Additionally, the study found female investment managers are up to 30 per cent less likely to be promoted through the ranks and up to 50 per cent more likely to leave the industry than men.
“It’s this churn-and-burn factor that means the power of diverse thinking fails to land within an organisation,” says Beattie, who is diversity and inclusion practice leader at Mercer. “You’ll have [diverse personnel] come in, be presented with an established critical-mass view, and then just leave.”
Despite the best intentions at the recruitment level, female colleagues find their ideas rarely penetrate the existing discussion and their insight and investing strategies are often at odds with the critical mass point of view.
“While obviously every person is different, women are often driven to self-improve, rather than to beat peers. They largely have a preference for people over process and have vastly different problem-solving processes,” Beattie says. “The value of making room for those different perspectives, alongside the established way of thinking, is that teams will likely come up with several solutions to a problem, rather than the obvious one.”
Acknowledging the critical mass factor, and the limits it places on progressive discussion, is the first step towards restructuring the industry into a sector that welcomes new people.
PROBLEM-SOLVING PREFERENCES
Capital Group structures its funds around a team of investment managers, each in control of their own individual portfolio, operating within the parameters of the fund. It’s called the Capital system.
They execute their own strategies and are compensated on their own individual investment returns, while the Capital Group client receives the overall performance of the fund.

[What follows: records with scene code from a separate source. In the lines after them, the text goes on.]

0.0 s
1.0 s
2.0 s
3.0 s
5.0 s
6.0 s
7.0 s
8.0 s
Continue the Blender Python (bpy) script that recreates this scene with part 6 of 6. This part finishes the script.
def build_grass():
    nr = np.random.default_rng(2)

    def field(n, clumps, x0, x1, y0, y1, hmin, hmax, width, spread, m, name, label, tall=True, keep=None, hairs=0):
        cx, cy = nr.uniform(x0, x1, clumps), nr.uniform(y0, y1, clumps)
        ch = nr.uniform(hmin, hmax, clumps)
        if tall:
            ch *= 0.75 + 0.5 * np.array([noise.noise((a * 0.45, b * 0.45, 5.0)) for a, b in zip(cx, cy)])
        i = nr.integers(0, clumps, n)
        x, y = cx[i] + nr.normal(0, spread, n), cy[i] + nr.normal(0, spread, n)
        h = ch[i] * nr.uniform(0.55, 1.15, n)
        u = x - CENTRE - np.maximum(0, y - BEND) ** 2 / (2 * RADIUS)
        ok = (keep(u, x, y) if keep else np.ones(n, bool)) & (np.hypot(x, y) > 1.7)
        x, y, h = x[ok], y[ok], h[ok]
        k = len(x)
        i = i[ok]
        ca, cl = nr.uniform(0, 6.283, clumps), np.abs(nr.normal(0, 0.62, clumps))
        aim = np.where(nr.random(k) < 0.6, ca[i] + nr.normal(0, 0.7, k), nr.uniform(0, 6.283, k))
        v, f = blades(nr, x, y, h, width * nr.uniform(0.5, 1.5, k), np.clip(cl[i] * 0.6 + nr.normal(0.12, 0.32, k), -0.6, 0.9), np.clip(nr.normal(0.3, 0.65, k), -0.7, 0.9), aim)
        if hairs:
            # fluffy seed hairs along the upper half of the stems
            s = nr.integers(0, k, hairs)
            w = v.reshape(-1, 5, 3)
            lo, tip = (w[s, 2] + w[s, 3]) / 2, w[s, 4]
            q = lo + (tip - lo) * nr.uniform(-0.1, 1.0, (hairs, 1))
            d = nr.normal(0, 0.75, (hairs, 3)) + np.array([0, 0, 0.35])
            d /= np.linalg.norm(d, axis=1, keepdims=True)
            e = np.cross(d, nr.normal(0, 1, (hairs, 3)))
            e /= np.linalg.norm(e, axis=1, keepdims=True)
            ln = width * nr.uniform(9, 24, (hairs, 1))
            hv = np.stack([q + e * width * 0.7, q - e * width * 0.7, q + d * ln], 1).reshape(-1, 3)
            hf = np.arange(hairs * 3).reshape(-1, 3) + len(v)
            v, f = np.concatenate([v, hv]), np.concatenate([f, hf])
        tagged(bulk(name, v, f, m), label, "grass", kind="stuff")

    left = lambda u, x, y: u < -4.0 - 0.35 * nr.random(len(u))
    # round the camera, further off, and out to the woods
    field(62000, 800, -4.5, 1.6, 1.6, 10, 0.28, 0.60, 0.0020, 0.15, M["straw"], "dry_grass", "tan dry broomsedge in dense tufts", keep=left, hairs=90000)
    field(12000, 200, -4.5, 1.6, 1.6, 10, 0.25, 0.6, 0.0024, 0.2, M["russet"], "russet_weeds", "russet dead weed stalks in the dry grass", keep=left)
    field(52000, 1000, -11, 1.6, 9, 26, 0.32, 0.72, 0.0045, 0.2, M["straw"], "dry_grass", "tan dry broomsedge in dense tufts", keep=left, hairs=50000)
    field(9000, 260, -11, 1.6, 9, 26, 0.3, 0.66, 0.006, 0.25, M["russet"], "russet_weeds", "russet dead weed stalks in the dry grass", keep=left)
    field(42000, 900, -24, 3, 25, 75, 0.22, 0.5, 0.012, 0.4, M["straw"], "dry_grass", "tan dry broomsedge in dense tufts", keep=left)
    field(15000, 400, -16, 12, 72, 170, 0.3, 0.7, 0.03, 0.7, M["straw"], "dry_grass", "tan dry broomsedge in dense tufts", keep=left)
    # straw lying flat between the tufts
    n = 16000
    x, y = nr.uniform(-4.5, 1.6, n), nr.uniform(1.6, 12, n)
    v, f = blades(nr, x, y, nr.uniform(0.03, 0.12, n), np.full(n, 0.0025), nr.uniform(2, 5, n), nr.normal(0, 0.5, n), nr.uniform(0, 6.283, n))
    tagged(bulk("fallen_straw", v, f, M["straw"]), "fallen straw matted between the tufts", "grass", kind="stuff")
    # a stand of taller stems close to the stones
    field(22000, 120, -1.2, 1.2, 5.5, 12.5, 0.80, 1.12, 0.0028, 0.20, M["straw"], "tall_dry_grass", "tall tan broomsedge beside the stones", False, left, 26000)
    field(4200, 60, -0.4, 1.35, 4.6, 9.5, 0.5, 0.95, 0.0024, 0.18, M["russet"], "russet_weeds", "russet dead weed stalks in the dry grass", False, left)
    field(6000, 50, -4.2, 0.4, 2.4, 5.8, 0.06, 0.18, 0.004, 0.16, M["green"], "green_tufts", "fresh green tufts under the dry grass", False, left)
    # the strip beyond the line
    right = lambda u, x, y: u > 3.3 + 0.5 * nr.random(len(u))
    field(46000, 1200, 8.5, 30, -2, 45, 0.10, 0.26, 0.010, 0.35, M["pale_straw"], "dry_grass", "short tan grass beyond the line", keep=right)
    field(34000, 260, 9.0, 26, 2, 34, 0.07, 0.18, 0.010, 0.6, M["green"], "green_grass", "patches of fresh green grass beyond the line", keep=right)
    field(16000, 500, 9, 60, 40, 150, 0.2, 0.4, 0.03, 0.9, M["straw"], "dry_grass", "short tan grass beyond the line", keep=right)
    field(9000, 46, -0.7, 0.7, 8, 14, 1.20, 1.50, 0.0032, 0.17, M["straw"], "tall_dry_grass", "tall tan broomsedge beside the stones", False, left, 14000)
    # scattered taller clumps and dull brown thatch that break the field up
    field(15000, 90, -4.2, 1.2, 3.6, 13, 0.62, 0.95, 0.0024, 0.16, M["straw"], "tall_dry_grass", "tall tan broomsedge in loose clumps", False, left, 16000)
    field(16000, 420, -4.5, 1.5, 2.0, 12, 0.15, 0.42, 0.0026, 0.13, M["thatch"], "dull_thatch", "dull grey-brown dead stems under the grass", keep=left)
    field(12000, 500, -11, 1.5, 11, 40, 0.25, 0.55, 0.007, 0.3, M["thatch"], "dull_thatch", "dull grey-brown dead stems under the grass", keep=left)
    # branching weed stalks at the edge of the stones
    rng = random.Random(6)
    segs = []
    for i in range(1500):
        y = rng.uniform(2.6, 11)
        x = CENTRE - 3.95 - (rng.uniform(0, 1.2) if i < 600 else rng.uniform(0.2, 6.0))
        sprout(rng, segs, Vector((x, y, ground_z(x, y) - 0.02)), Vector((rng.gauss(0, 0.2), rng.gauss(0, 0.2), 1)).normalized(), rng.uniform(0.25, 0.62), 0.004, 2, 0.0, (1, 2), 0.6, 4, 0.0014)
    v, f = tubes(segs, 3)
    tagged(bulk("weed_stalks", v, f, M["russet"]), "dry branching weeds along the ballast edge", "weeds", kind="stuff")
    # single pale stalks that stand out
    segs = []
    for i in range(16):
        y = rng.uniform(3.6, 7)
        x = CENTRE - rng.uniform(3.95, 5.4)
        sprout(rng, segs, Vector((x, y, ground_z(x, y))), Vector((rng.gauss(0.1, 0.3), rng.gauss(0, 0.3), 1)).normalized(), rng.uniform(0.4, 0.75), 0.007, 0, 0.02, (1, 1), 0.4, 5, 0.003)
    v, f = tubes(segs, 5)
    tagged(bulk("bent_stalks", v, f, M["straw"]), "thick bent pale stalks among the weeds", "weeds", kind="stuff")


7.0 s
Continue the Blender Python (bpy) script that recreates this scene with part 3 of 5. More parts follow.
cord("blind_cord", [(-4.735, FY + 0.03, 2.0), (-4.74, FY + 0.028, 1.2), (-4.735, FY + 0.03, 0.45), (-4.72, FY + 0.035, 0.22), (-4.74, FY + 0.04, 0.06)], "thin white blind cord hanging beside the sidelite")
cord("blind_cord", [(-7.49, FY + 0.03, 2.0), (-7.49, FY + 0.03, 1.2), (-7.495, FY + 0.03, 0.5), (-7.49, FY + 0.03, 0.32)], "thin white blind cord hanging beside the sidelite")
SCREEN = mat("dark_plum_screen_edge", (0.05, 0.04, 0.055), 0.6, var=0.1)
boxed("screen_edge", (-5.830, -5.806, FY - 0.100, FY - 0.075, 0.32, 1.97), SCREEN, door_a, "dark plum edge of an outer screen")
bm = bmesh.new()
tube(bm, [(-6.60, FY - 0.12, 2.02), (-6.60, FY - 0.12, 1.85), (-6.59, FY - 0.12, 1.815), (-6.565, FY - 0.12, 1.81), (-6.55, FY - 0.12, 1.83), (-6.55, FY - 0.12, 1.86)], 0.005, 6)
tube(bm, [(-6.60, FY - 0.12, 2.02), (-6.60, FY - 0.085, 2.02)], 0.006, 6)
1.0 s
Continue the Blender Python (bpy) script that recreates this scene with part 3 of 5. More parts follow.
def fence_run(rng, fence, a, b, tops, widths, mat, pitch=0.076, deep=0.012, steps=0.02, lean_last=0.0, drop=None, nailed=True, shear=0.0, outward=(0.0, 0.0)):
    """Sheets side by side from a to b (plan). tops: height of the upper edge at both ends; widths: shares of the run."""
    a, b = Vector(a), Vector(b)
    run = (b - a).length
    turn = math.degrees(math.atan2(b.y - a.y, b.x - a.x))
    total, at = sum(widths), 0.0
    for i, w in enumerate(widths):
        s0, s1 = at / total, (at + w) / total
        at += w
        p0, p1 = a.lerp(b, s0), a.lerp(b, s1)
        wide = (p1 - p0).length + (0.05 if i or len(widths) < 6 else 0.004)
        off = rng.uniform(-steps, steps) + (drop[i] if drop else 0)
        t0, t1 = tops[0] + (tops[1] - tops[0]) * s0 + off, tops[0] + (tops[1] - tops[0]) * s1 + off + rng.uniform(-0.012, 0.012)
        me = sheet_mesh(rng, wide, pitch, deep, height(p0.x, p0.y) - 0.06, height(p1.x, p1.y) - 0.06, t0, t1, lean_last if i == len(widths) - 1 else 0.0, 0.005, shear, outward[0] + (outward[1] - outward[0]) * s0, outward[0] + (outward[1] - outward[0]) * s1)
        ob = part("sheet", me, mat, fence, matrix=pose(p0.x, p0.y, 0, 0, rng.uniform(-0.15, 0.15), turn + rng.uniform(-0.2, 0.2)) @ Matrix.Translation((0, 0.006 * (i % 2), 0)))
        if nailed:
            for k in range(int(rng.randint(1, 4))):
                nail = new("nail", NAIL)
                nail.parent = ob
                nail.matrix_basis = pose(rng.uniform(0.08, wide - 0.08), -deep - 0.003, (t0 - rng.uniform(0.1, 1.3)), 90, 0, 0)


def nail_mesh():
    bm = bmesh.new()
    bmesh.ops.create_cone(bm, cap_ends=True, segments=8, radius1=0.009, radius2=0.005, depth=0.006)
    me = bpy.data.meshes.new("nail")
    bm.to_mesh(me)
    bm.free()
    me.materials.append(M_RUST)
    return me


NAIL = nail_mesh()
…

“It’s just fascinating to watch the different ways people interpret stocks and markets, they are always surprising,” Hennessy says. “Some are very conservative with very low turnover rates, some have concentrated portfolios of 20 stocks, some have 60, and we’ve worked hard to allow all those strategies and patterns to coexist.”
As demonstrated by its 45-year-old global equity strategy, the New Perspective Fund, this approach has led to consistently strong investment returns at typically lower-than-market volatility.
This is at odds with many traditional funds that have a star portfolio manager whose team members debate and pitch investment ideas amongst themselves. Often, left-field ideas are overlooked or even unrecognised.
In addition to cognitive diversity, Capital Group also believes diversity of location is important and the organisation has investors across the globe – including in New York, Los Angeles, London, Geneva, Tokyo, Hong Kong, Singapore, Beijing and Mumbai.
When it comes to gender, Capital Group is deep into a program they started five years ago designed to encourage women to join the investment teams. “What we found is that our challenge is not retaining and promoting women; rather, it’s encouraging young graduates to consider investment management as a career,” Hennessy says.
And there’s been progress. Capital Group’s 2018 intake of analysts and portfolio managers has secured a 48 per cent participation rate for women, a high number by most industry gender metrics, but Hennessy says it’s a continual work in progress.
“We are very intentional about our diversity dialogue and programs we put in place; for example, in the number of women we employ as portfolio managers,” Hennessy says.
Beattie agrees that women are difficult to pin down as a homogenous group of investors, just as men come at things with different approaches.
“Very rarely do women want anything other than just to get on with the job in their own way,” she says. “It’s when everybody connects to compassion that vigorous and progressive discussion is really allowed.
“The financial planning industry has suffered such terrible reputational damage that there’s a fabulous opportunity to re build and re-engineer how the teams work and who is in them. The vast majority of people just want to do good work.”